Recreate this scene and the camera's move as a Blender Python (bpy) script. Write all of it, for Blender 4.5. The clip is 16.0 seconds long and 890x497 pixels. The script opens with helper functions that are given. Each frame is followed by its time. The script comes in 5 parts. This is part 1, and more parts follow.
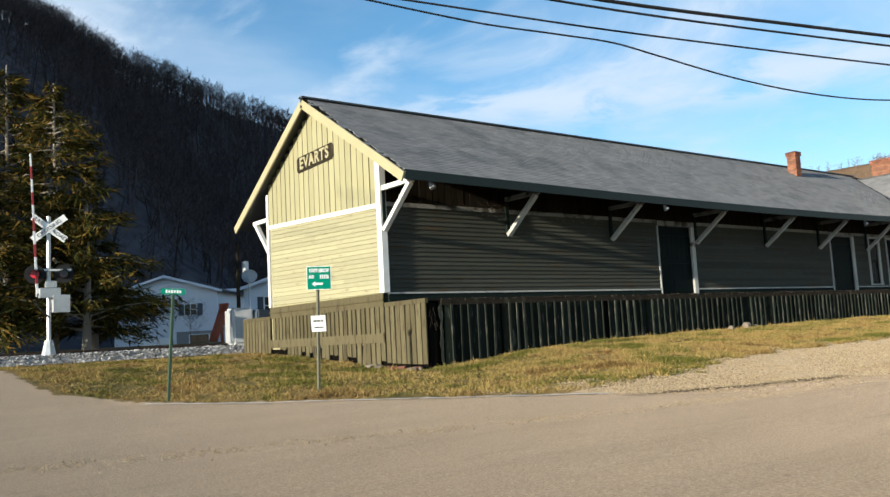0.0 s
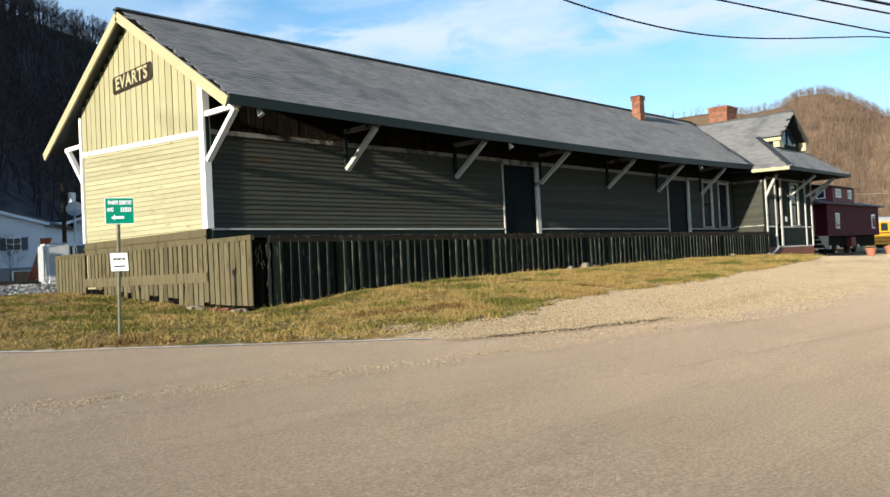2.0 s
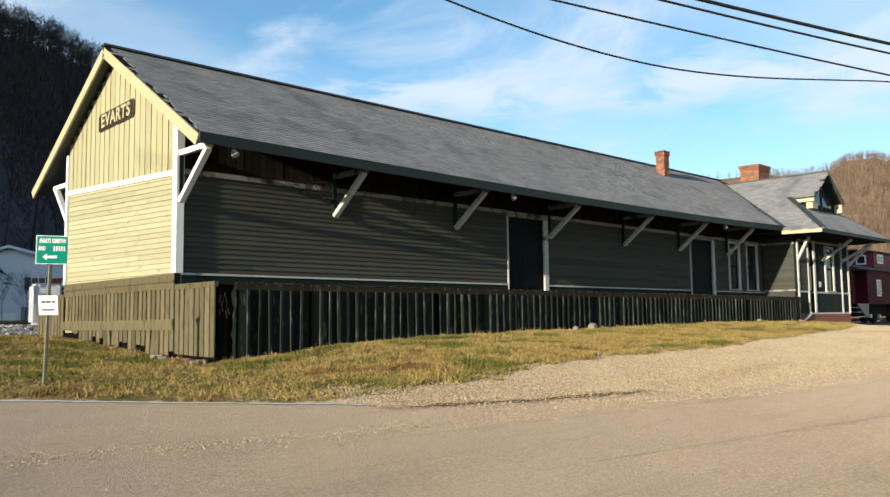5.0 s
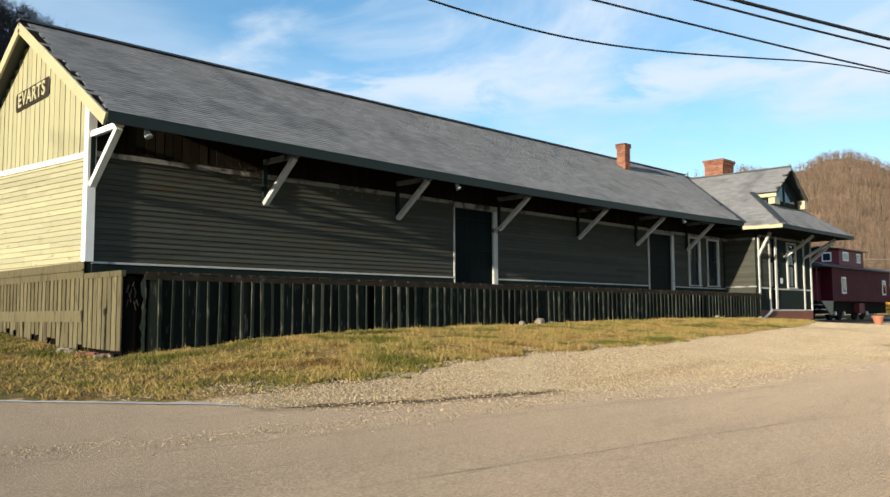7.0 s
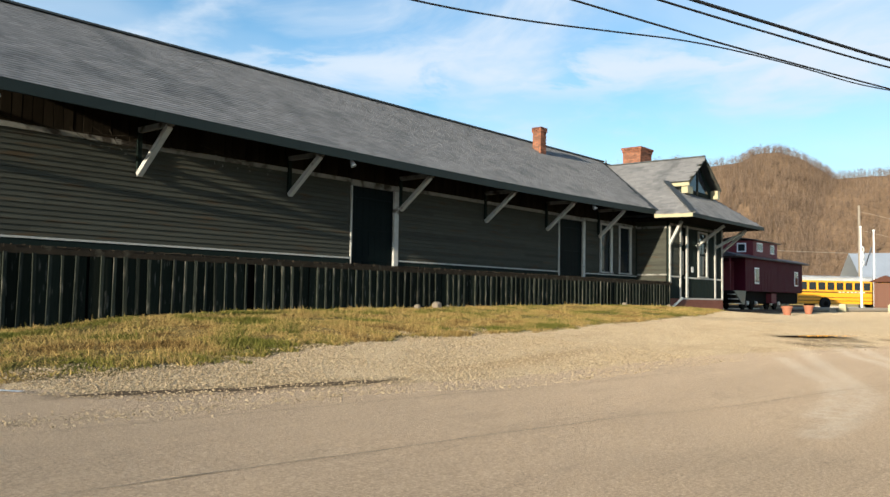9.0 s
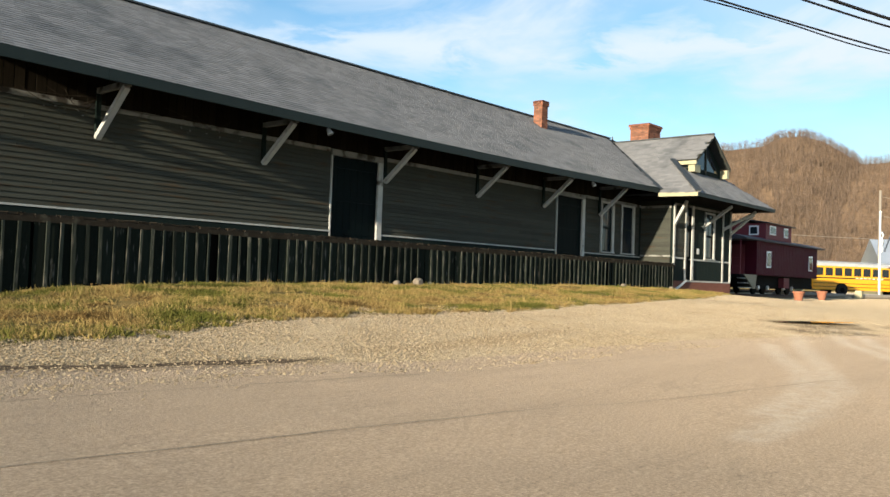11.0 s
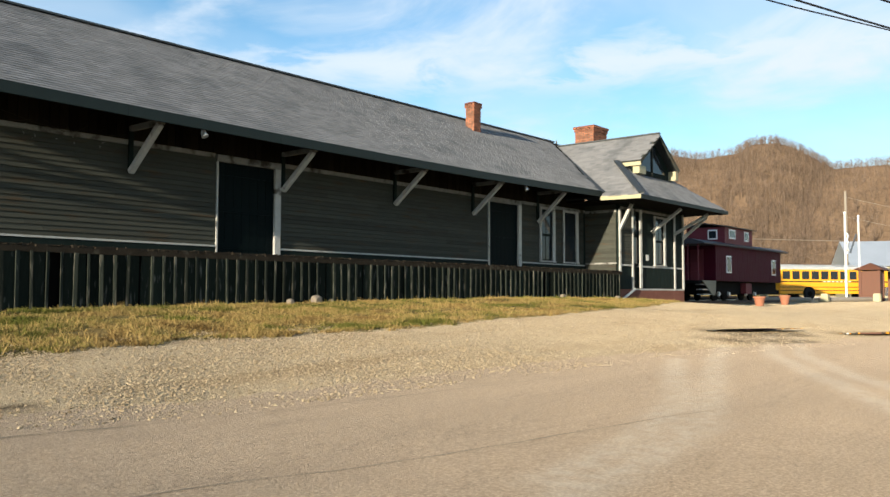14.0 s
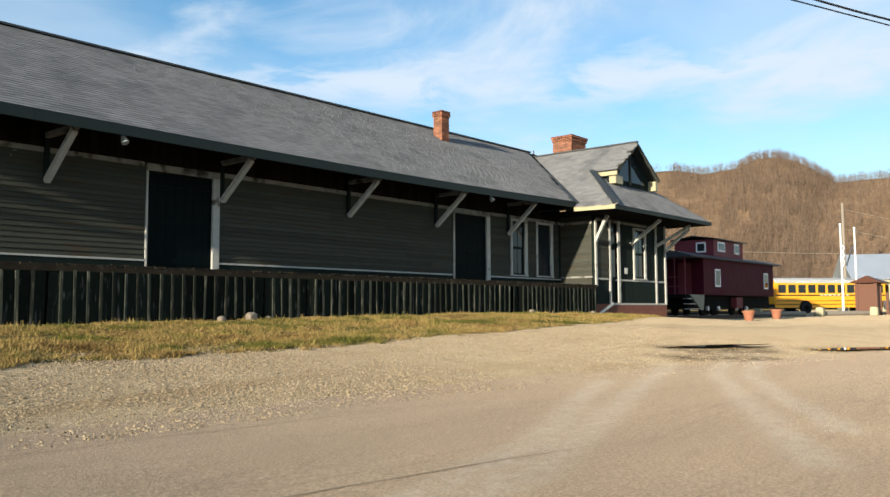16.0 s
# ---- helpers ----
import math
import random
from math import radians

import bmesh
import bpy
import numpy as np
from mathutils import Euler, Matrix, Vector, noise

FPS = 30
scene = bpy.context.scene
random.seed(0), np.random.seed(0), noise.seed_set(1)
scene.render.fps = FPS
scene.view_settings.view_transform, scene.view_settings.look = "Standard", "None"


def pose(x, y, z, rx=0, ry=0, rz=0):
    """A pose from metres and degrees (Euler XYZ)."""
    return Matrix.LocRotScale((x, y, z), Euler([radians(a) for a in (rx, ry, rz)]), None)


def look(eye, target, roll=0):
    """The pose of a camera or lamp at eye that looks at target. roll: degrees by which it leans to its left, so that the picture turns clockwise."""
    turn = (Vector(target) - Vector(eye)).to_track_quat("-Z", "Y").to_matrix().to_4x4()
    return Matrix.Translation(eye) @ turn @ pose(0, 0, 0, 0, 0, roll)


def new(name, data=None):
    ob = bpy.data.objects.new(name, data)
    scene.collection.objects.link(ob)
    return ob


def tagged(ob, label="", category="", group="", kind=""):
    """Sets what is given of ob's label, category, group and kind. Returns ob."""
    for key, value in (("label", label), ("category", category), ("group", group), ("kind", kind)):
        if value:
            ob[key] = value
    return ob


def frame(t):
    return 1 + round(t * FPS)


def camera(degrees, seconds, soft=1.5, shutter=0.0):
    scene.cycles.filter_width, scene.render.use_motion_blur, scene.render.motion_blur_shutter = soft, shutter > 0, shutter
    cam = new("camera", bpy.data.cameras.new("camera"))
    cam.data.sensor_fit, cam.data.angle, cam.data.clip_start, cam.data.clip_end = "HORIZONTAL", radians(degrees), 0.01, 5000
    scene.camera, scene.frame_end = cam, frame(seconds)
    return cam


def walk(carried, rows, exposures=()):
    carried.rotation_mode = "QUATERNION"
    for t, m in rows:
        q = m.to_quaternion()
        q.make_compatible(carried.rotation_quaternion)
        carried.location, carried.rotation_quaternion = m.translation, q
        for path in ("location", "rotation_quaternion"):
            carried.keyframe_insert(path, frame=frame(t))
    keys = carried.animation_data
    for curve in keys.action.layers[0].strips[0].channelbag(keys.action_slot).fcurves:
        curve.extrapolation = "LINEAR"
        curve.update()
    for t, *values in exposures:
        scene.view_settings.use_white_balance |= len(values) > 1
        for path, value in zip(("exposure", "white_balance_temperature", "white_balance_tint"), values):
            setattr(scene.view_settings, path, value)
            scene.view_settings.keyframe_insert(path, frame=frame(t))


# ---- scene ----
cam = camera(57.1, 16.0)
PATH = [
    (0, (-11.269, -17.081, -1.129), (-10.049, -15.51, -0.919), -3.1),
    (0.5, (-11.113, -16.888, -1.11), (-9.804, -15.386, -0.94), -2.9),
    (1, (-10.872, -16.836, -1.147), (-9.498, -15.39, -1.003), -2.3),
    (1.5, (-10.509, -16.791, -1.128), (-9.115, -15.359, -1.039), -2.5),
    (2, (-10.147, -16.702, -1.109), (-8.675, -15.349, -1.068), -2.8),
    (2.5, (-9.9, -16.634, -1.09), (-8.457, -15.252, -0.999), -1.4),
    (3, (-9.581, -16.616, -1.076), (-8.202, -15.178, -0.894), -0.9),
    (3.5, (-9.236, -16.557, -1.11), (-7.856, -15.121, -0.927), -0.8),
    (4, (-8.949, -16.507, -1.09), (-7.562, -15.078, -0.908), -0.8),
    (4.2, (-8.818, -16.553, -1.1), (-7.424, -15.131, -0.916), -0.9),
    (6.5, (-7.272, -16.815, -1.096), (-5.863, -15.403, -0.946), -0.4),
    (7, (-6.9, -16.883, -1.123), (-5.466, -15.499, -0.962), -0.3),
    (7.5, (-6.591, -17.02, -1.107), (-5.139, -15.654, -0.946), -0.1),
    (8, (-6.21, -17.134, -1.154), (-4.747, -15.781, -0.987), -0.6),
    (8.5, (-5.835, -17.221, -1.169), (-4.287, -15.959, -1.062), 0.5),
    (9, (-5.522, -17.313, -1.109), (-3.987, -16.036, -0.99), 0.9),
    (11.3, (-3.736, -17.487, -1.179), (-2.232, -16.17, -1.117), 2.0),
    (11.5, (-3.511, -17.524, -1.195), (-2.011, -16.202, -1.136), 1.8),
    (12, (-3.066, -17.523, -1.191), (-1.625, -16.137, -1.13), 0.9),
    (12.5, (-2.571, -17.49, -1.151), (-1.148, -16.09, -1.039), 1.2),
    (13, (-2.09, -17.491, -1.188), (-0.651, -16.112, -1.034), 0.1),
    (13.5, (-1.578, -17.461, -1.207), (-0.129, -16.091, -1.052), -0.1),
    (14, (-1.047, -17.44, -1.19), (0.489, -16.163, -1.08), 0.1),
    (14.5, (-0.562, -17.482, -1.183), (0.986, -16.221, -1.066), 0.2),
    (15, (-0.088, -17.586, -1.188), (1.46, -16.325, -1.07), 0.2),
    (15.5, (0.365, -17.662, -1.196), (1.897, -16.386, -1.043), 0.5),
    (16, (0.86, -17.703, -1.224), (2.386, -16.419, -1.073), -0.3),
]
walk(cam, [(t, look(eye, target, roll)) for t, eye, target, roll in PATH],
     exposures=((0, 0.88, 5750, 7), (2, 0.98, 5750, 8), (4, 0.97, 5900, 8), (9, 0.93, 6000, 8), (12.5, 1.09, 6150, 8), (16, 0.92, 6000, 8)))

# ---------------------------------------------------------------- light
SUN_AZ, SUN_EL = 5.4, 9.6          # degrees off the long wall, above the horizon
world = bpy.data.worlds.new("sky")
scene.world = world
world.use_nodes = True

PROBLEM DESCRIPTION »
Each line of the material must be retyped exactly, except that images are omitted.

FINAL RESULT »
Recreate this scene and the camera's move as a Blender Python (bpy) script. Write all of it, for Blender 4.5. The clip is 16.0 seconds long and 890x497 pixels. The script opens with helper functions that are given. Each frame is followed by its time. The script comes in 5 parts. This is part 1, and more parts follow.
0.0 s
2.0 s
5.0 s
7.0 s
9.0 s
11.0 s
14.0 s
16.0 s
# ---- helpers ----
import math
import random
from math import radians

import bmesh
import bpy
import numpy as np
from mathutils import Euler, Matrix, Vector, noise

FPS = 30
scene = bpy.context.scene
random.seed(0), np.random.seed(0), noise.seed_set(1)
scene.render.fps = FPS
scene.view_settings.view_transform, scene.view_settings.look = "Standard", "None"


def pose(x, y, z, rx=0, ry=0, rz=0):
    """A pose from metres and degrees (Euler XYZ)."""
    return Matrix.LocRotScale((x, y, z), Euler([radians(a) for a in (rx, ry, rz)]), None)


def look(eye, target, roll=0):
    """The pose of a camera or lamp at eye that looks at target. roll: degrees by which it leans to its left, so that the picture turns clockwise."""
    turn = (Vector(target) - Vector(eye)).to_track_quat("-Z", "Y").to_matrix().to_4x4()
    return Matrix.Translation(eye) @ turn @ pose(0, 0, 0, 0, 0, roll)


def new(name, data=None):
    ob = bpy.data.objects.new(name, data)
    scene.collection.objects.link(ob)
    return ob


def tagged(ob, label="", category="", group="", kind=""):
    """Sets what is given of ob's label, category, group and kind. Returns ob."""
    for key, value in (("label", label), ("category", category), ("group", group), ("kind", kind)):
        if value:
            ob[key] = value
    return ob


def frame(t):
    return 1 + round(t * FPS)


def camera(degrees, seconds, soft=1.5, shutter=0.0):
    scene.cycles.filter_width, scene.render.use_motion_blur, scene.render.motion_blur_shutter = soft, shutter > 0, shutter
    cam = new("camera", bpy.data.cameras.new("camera"))
    cam.data.sensor_fit, cam.data.angle, cam.data.clip_start, cam.data.clip_end = "HORIZONTAL", radians(degrees), 0.01, 5000
    scene.camera, scene.frame_end = cam, frame(seconds)
    return cam


def walk(carried, rows, exposures=()):
    carried.rotation_mode = "QUATERNION"
    for t, m in rows:
        q = m.to_quaternion()
        q.make_compatible(carried.rotation_quaternion)
        carried.location, carried.rotation_quaternion = m.translation, q
        for path in ("location", "rotation_quaternion"):
            carried.keyframe_insert(path, frame=frame(t))
    keys = carried.animation_data
    for curve in keys.action.layers[0].strips[0].channelbag(keys.action_slot).fcurves:
        curve.extrapolation = "LINEAR"
        curve.update()
    for t, *values in exposures:
        scene.view_settings.use_white_balance |= len(values) > 1
        for path, value in zip(("exposure", "white_balance_temperature", "white_balance_tint"), values):
            setattr(scene.view_settings, path, value)
            scene.view_settings.keyframe_insert(path, frame=frame(t))


# ---- scene ----
cam = camera(57.1, 16.0)
PATH = [
    (0, (-11.269, -17.081, -1.129), (-10.049, -15.51, -0.919), -3.1),
    (0.5, (-11.113, -16.888, -1.11), (-9.804, -15.386, -0.94), -2.9),
    (1, (-10.872, -16.836, -1.147), (-9.498, -15.39, -1.003), -2.3),
    (1.5, (-10.509, -16.791, -1.128), (-9.115, -15.359, -1.039), -2.5),
    (2, (-10.147, -16.702, -1.109), (-8.675, -15.349, -1.068), -2.8),
    (2.5, (-9.9, -16.634, -1.09), (-8.457, -15.252, -0.999), -1.4),
    (3, (-9.581, -16.616, -1.076), (-8.202, -15.178, -0.894), -0.9),
    (3.5, (-9.236, -16.557, -1.11), (-7.856, -15.121, -0.927), -0.8),
    (4, (-8.949, -16.507, -1.09), (-7.562, -15.078, -0.908), -0.8),
    (4.2, (-8.818, -16.553, -1.1), (-7.424, -15.131, -0.916), -0.9),
    (6.5, (-7.272, -16.815, -1.096), (-5.863, -15.403, -0.946), -0.4),
    (7, (-6.9, -16.883, -1.123), (-5.466, -15.499, -0.962), -0.3),
    (7.5, (-6.591, -17.02, -1.107), (-5.139, -15.654, -0.946), -0.1),
    (8, (-6.21, -17.134, -1.154), (-4.747, -15.781, -0.987), -0.6),
    (8.5, (-5.835, -17.221, -1.169), (-4.287, -15.959, -1.062), 0.5),
    (9, (-5.522, -17.313, -1.109), (-3.987, -16.036, -0.99), 0.9),
    (11.3, (-3.736, -17.487, -1.179), (-2.232, -16.17, -1.117), 2.0),
    (11.5, (-3.511, -17.524, -1.195), (-2.011, -16.202, -1.136), 1.8),
    (12, (-3.066, -17.523, -1.191), (-1.625, -16.137, -1.13), 0.9),
    (12.5, (-2.571, -17.49, -1.151), (-1.148, -16.09, -1.039), 1.2),
    (13, (-2.09, -17.491, -1.188), (-0.651, -16.112, -1.034), 0.1),
    (13.5, (-1.578, -17.461, -1.207), (-0.129, -16.091, -1.052), -0.1),
    (14, (-1.047, -17.44, -1.19), (0.489, -16.163, -1.08), 0.1),
    (14.5, (-0.562, -17.482, -1.183), (0.986, -16.221, -1.066), 0.2),
    (15, (-0.088, -17.586, -1.188), (1.46, -16.325, -1.07), 0.2),
    (15.5, (0.365, -17.662, -1.196), (1.897, -16.386, -1.043), 0.5),
    (16, (0.86, -17.703, -1.224), (2.386, -16.419, -1.073), -0.3),
]
walk(cam, [(t, look(eye, target, roll)) for t, eye, target, roll in PATH],
     exposures=((0, 0.88, 5750, 7), (2, 0.98, 5750, 8), (4, 0.97, 5900, 8), (9, 0.93, 6000, 8), (12.5, 1.09, 6150, 8), (16, 0.92, 6000, 8)))

# ---------------------------------------------------------------- light
SUN_AZ, SUN_EL = 5.4, 9.6          # degrees off the long wall, above the horizon
world = bpy.data.worlds.new("sky")
scene.world = world
world.use_nodes = True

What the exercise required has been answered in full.